— Start SOURCE DATA —

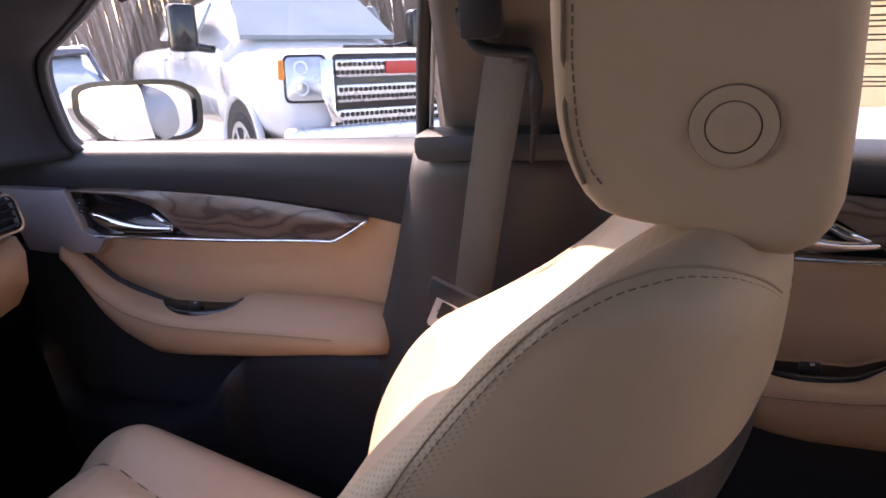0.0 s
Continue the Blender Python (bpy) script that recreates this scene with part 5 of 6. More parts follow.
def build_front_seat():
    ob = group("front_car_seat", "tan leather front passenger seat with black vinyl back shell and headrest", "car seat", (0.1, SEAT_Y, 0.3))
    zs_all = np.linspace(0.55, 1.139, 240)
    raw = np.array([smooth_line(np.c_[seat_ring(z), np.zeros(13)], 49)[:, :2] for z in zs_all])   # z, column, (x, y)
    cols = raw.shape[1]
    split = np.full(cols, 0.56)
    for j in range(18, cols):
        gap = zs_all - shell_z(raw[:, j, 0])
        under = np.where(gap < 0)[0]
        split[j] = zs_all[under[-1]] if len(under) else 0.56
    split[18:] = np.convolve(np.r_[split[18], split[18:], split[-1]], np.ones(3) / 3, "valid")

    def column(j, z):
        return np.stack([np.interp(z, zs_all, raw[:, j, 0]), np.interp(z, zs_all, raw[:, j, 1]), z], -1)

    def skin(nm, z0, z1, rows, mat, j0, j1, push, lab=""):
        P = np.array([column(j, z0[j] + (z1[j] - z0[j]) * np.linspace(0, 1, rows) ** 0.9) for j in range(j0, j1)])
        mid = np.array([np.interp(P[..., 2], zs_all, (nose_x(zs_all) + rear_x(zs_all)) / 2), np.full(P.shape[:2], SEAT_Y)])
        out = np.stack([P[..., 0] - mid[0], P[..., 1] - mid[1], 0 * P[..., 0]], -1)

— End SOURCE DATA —
— Start SOURCE DATA —

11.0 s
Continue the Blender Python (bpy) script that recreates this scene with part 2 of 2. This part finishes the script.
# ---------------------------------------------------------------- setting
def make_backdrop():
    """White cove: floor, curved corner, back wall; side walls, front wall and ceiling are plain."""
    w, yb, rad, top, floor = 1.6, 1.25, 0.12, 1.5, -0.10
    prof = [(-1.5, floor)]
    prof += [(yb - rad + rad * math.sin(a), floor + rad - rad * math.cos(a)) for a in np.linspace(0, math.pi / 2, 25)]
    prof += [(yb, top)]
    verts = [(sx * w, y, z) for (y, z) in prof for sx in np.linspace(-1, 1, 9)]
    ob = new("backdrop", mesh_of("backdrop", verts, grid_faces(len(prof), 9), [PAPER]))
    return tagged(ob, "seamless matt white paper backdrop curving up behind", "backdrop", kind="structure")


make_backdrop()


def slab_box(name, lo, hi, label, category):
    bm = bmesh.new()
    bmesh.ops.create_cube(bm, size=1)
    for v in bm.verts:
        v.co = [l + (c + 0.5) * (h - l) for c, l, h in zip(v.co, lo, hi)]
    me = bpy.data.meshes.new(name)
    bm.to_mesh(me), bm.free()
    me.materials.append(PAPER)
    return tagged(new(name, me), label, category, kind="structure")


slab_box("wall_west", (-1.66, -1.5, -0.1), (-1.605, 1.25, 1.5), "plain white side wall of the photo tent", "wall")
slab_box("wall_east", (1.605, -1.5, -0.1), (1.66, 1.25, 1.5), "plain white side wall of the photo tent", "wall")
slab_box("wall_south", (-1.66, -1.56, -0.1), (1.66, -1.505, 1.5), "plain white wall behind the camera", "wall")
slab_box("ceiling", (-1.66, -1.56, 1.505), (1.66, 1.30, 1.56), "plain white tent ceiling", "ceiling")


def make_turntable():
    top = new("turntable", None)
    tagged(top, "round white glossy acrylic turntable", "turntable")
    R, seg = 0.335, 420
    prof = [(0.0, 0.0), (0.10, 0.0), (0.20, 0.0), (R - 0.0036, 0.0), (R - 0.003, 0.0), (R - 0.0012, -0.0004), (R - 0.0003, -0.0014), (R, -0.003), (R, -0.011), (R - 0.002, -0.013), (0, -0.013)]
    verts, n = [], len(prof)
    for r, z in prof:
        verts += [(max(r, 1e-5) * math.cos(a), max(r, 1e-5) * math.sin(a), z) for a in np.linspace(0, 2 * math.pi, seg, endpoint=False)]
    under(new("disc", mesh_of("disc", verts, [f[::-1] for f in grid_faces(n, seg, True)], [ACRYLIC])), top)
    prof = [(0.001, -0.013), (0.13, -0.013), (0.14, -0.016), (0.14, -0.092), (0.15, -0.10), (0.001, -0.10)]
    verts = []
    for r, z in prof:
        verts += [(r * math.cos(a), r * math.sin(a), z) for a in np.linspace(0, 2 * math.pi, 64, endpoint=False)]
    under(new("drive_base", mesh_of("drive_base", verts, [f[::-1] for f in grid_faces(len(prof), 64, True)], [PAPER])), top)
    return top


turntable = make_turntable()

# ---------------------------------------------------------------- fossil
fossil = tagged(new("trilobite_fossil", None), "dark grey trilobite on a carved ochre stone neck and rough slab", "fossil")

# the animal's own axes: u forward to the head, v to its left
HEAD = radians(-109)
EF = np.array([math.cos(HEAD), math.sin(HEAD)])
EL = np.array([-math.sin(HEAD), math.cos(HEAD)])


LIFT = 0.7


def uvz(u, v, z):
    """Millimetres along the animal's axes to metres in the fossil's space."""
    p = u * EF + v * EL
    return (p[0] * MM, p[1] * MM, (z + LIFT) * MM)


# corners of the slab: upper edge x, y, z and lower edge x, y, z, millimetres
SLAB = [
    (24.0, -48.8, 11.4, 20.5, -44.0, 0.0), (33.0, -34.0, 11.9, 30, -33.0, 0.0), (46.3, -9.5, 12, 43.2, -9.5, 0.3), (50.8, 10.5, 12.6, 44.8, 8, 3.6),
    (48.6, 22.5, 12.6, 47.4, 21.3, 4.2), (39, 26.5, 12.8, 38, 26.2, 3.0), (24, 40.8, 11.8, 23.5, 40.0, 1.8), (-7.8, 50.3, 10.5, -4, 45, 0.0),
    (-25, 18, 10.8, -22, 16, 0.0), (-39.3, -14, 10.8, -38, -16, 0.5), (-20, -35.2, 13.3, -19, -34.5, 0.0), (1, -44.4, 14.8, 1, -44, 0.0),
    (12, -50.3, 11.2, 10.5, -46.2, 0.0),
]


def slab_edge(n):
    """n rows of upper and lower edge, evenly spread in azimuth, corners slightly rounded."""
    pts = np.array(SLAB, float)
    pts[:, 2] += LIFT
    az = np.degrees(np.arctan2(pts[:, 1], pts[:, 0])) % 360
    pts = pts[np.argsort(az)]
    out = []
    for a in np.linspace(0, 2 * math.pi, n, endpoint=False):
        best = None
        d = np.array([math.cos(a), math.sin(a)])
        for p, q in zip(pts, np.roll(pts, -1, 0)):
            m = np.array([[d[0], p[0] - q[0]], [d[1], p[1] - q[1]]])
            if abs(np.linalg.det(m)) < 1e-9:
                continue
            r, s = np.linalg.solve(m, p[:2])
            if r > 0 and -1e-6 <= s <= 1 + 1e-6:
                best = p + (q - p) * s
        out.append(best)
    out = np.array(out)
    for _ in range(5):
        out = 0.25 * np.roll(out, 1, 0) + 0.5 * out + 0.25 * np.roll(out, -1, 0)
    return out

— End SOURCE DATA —

WHAT YOU ARE ASKED TO DO: Print exactly the lines from the line with "More parts follow." to the line with "out = np.stack([P[..., 0]", both included, and nothing else.

RESPONSE:
Continue the Blender Python (bpy) script that recreates this scene with part 5 of 6. More parts follow.
def build_front_seat():
    ob = group("front_car_seat", "tan leather front passenger seat with black vinyl back shell and headrest", "car seat", (0.1, SEAT_Y, 0.3))
    zs_all = np.linspace(0.55, 1.139, 240)
    raw = np.array([smooth_line(np.c_[seat_ring(z), np.zeros(13)], 49)[:, :2] for z in zs_all])   # z, column, (x, y)
    cols = raw.shape[1]
    split = np.full(cols, 0.56)
    for j in range(18, cols):
        gap = zs_all - shell_z(raw[:, j, 0])
        under = np.where(gap < 0)[0]
        split[j] = zs_all[under[-1]] if len(under) else 0.56
    split[18:] = np.convolve(np.r_[split[18], split[18:], split[-1]], np.ones(3) / 3, "valid")

    def column(j, z):
        return np.stack([np.interp(z, zs_all, raw[:, j, 0]), np.interp(z, zs_all, raw[:, j, 1]), z], -1)

    def skin(nm, z0, z1, rows, mat, j0, j1, push, lab=""):
        P = np.array([column(j, z0[j] + (z1[j] - z0[j]) * np.linspace(0, 1, rows) ** 0.9) for j in range(j0, j1)])
        mid = np.array([np.interp(P[..., 2], zs_all, (nose_x(zs_all) + rear_x(zs_all)) / 2), np.full(P.shape[:2], SEAT_Y)])
        out = np.stack([P[..., 0] - mid[0], P[..., 1] - mid[1], 0 * P[..., 0]], -1)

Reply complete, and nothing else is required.